_WHAT YOU ARE ASKED TO DO_
Return the material word for word. Do not include the pictures.

_GIVEN INFORMATION_
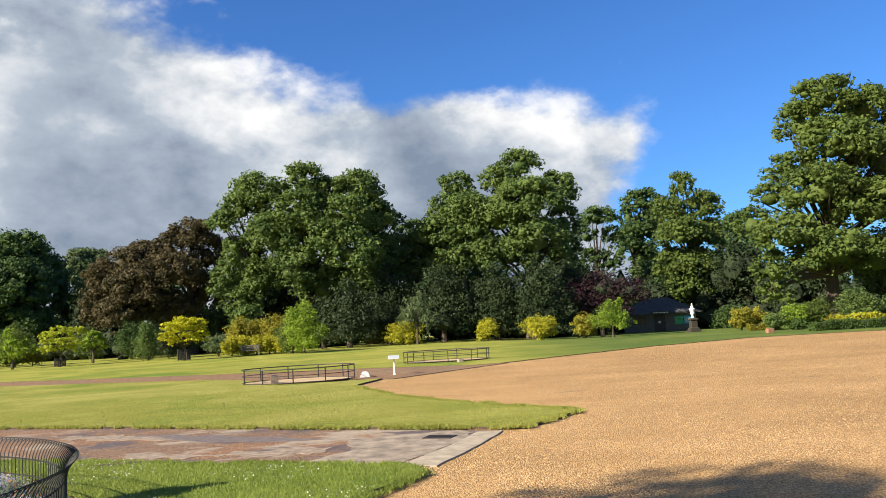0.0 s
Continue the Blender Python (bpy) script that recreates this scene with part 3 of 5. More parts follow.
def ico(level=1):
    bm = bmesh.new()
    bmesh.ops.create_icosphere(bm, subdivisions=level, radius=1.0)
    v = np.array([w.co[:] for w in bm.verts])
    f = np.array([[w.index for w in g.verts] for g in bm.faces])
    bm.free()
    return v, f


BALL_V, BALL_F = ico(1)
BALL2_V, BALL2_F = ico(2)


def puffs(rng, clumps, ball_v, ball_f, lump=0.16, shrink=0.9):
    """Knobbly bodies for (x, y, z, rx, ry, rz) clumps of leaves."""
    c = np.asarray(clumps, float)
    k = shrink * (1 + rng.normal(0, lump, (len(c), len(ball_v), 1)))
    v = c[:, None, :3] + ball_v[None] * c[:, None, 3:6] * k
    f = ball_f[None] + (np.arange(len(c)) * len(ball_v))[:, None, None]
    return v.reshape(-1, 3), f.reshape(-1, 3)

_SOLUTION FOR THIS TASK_
0.0 s
Continue the Blender Python (bpy) script that recreates this scene with part 3 of 5. More parts follow.
def ico(level=1):
    bm = bmesh.new()
    bmesh.ops.create_icosphere(bm, subdivisions=level, radius=1.0)
    v = np.array([w.co[:] for w in bm.verts])
    f = np.array([[w.index for w in g.verts] for g in bm.faces])
    bm.free()
    return v, f


BALL_V, BALL_F = ico(1)
BALL2_V, BALL2_F = ico(2)


def puffs(rng, clumps, ball_v, ball_f, lump=0.16, shrink=0.9):
    """Knobbly bodies for (x, y, z, rx, ry, rz) clumps of leaves."""
    c = np.asarray(clumps, float)
    k = shrink * (1 + rng.normal(0, lump, (len(c), len(ball_v), 1)))
    v = c[:, None, :3] + ball_v[None] * c[:, None, 3:6] * k
    f = ball_f[None] + (np.arange(len(c)) * len(ball_v))[:, None, None]
    return v.reshape(-1, 3), f.reshape(-1, 3)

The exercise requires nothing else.